§ Exercise brief: Write out every line exactly, from the start of the records below to the line with "0), (0, 0, 0, 1))))", and stop there. Don't write out the pictures.

§ Data records:
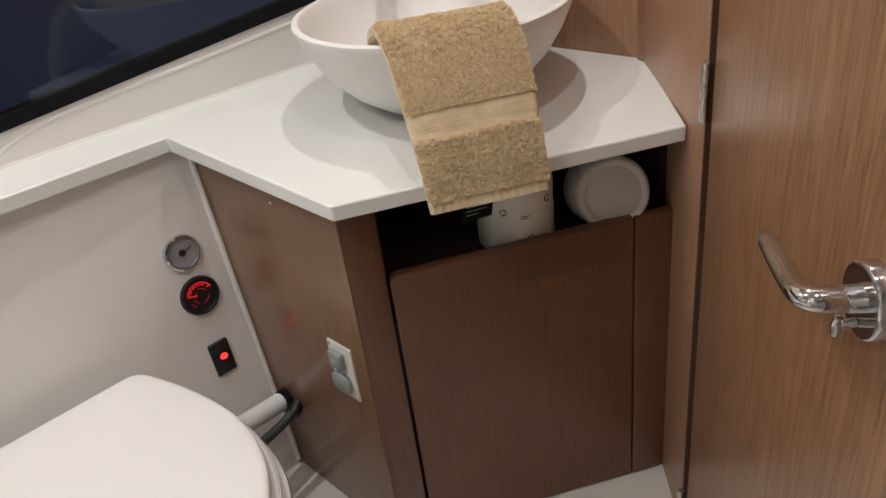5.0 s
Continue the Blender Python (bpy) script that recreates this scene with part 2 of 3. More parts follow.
# ---- structure ----
solid("floor", block(-1.0, 1.4, -1.0, 1.2, 0.10, FLOOR_Z), FLOOR, "white moulded gelcoat floor of the cabin", "floor")
solid("ceiling", block(-1.0, 1.4, -1.0, 1.2, CEIL_Z, CEIL_Z + 0.05), CEIL, "pale padded ceiling lining", "ceiling")


def slanted_wall(x0, x1, profile, thick):
    """A wall along x whose face follows (y, z) points from low to high."""
    bm = bmesh.new()
    ends = []
    for x in (x0, x1):
        ends.append([bm.verts.new((x, y, z)) for y, z in profile] + [bm.verts.new((x, profile[-1][0] + thick, profile[-1][1])), bm.verts.new((x, profile[0][0] + thick, profile[0][1]))])
    n = len(ends[0])
    for i in range(n):
        bm.faces.new((ends[0][i], ends[0][(i + 1) % n], ends[1][(i + 1) % n], ends[1][i]))
    bm.faces.new(ends[0])
    bm.faces.new(ends[1])
    return finish(bm)


def side_wall(profile, y0, y1, thick):
    bm = slanted_wall(y0, y1, profile, thick)
    return moved(bm, Matrix(((0, 1, 0, 0), (1, 0, 0, 0), (0, 0, 1, 0), (0, 0, 0, 1))))


def smooth_profile(points, steps=6):
    return [(p.x, p.y) for p in curve_through([(a, b, 0) for a, b in points], steps)]


# hull side behind the toilet, leaning outboard
solid("wall_hull", slanted_wall(-0.097, 0.56, [(0.840, FLOOR_Z), (0.852, 0.30), (0.893, 0.62), (0.917, 0.8385), (0.9185, 0.853)], 0.05), GEL, "white gelcoat panel behind the toilet, leaning outboard", "wall")
# shower compartment
solid("wall_shower_side", side_wall([(-0.795, 0.40), (-0.787, 0.49), (-0.748, 0.70), (-0.740, 0.86), (-0.742, 1.2), (-0.742, CEIL_Z)], -0.60, 1.10, -0.05), LINER, "cream smooth shower side wall", "wall")
solid("wall_shower_back", slanted_wall(-0.80, -0.118, smooth_profile([(1.012, 0.866), (1.026, 0.872), (1.034, 0.89), (1.036, 0.93), (1.036, 1.3), (1.036, 1.7), (1.036, CEIL_Z)], 4), 0.05), GEL, "white moulded shower back wall above the ledge", "wall")
solid("wall_shower_lower", slanted_wall(-0.80, -0.112, smooth_profile([(0.862, SEAT_Z - 0.001), (0.872, 0.494), (0.879, 0.51), (0.880, 0.54), (0.880, 0.63), (0.8785, 0.699)], 5), 0.03), GEL, "white moulded shower wall under the ledge", "wall")
solid("shower_seat", block(-0.80, -0.128, 0.10, 0.90, SEAT_Z - 0.05, SEAT_Z), GEL, "white moulded shower base", "shower base")
solid("shower_apron", block(-0.80, -0.128, 0.08, 0.10, FLOOR_Z, SEAT_Z, 0.004), GEL, "white moulded front of the shower base", "shower base")
UPRIGHT = Matrix(((1, 0, 0, 0), (0, 0, 1, 0), (0, 1, 0, 0), (0, 0, 0, 1)))
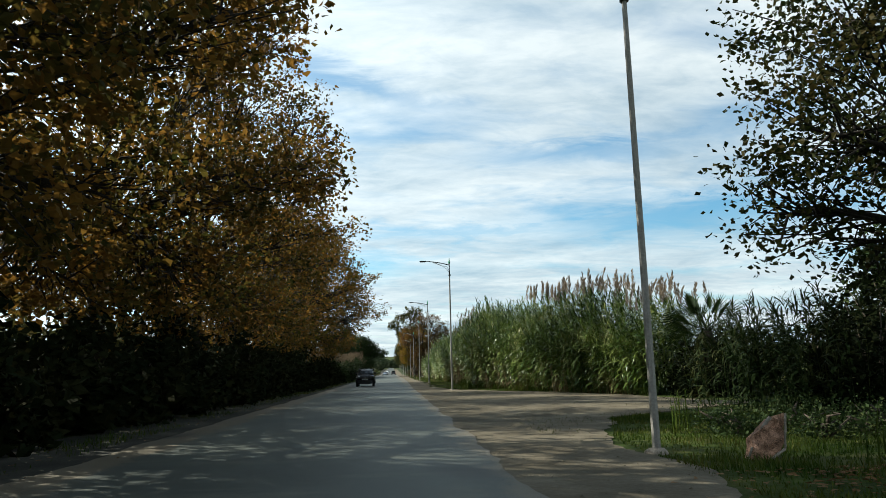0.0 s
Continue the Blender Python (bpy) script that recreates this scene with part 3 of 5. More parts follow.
def street_lamp():
    root = tagged(new("street_lamp"), "tall pale octagonal street lamp with a bracketed arm", "street lamp", "street lamps along the road")
    bm = bmesh.new()
    tube(bm, [(0, 0, 0.02), (0, 0, 4.5), (0, 0, 8.2)], [0.074, 0.060, 0.048], 8)
    for f in bm.faces:
        f.smooth = False
    part("pole", bm, M_POST, root)
    bm = bmesh.new()
    tube(bm, [(0, 0, 8.2), (0, 0, 9.06)], [0.045, 0.042], 10)
    part("upper_pole", bm, M_ARM, root, "dark upper pole section")
    bm = bmesh.new()
    tube(bm, [(0, 0, 8.12), (0, 0, 8.26)], [0.085, 0.085], 10)
    part("collar", bm, M_ARM, root)
    bm = bmesh.new()
    tube(bm, [(0, 0, 9.0), (0, 0, 9.14), (0, 0, 9.22), (0, 0, 9.45)], [0.045, 0.085, 0.06, 0.008], 10)
    part("finial", bm, M_FINIAL, root, "green pointed finial")
    bm = bmesh.new()
    tube(bm, [(0.03, 0, 8.92), (-0.6, 0, 9.07), (-1.2, 0, 9.17), (-1.75, 0, 9.22)], [0.036, 0.034, 0.032, 0.028], 8)
    part("arm", bm, M_ARM, root)
    for z0, x1, z1 in ((8.42, -1.15, 9.13), (8.60, -1.25, 9.12)):
        bm = bmesh.new()
        tube(bm, [(-0.04, 0, z0), (-0.22, 0, z0 + 0.22), (-0.6, 0, z1 - 0.22), (x1, 0, z1)], [0.017, 0.017, 0.017, 0.015], 6)
        part("brace", bm, M_BRACE, root, "thin curved pale brace")
    bm = bmesh.new()
    tube(bm, [(-1.16, 0, 9.12), (-1.26, 0, 9.14)], [0.06, 0.06], 10)
    part("clamp", bm, M_BRACE, root)
    head = bmesh.new()
    box(head, -2.25, -1.72, -0.13, 0.13, 9.17, 9.25, 0.025)
    ob = part("lamp_head", head, M_ARM, root, "flat dark lamp head")
    lens = bmesh.new()
    box(lens, -2.2, -1.85, -0.1, 0.1, 9.155, 9.168, 0.004)
    part("lens", lens, M_LENS, ob, "pale lamp lens")
    bm = bmesh.new()
    tube(bm, [(0, 0, -0.05), (0, 0, 0.03), (0, 0, 0.07)], [0.22, 0.19, 0.14], 9)
    for v in bm.verts:
        v.co.x *= 1 + 0.25 * noise.noise(v.co * 5)
        v.co.y *= 0.8
    part("footing", bm, M_STONE, root, "rough concrete footing")
    return root


lamp = street_lamp()
lamp.location = (*POSTS[0], 0)
for k, (xx, yy) in enumerate(POSTS[1:]):
    turn = 180 if k == 8 else 0  # one arm points away from the road
    tall = {0: 1.04, 1: 1.04, 2: 1.02}.get(k, 1.0)  # the first ones stand a little higher
    copy_thing(lamp, pose(xx, yy, rise(yy), 0, 0, turn) @ Matrix.Diagonal((1, 1, tall, 1)))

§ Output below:
5.0 s
Continue the Blender Python (bpy) script that recreates this scene with part 2 of 3. More parts follow.
# ---- structure ----
solid("floor", block(-1.0, 1.4, -1.0, 1.2, 0.10, FLOOR_Z), FLOOR, "white moulded gelcoat floor of the cabin", "floor")
solid("ceiling", block(-1.0, 1.4, -1.0, 1.2, CEIL_Z, CEIL_Z + 0.05), CEIL, "pale padded ceiling lining", "ceiling")


def slanted_wall(x0, x1, profile, thick):
    """A wall along x whose face follows (y, z) points from low to high."""
    bm = bmesh.new()
    ends = []
    for x in (x0, x1):
        ends.append([bm.verts.new((x, y, z)) for y, z in profile] + [bm.verts.new((x, profile[-1][0] + thick, profile[-1][1])), bm.verts.new((x, profile[0][0] + thick, profile[0][1]))])
    n = len(ends[0])
    for i in range(n):
        bm.faces.new((ends[0][i], ends[0][(i + 1) % n], ends[1][(i + 1) % n], ends[1][i]))
    bm.faces.new(ends[0])
    bm.faces.new(ends[1])
    return finish(bm)


def side_wall(profile, y0, y1, thick):
    bm = slanted_wall(y0, y1, profile, thick)
    return moved(bm, Matrix(((0, 1, 0, 0), (1, 0, 0, 0), (0, 0, 1, 0), (0, 0, 0, 1))))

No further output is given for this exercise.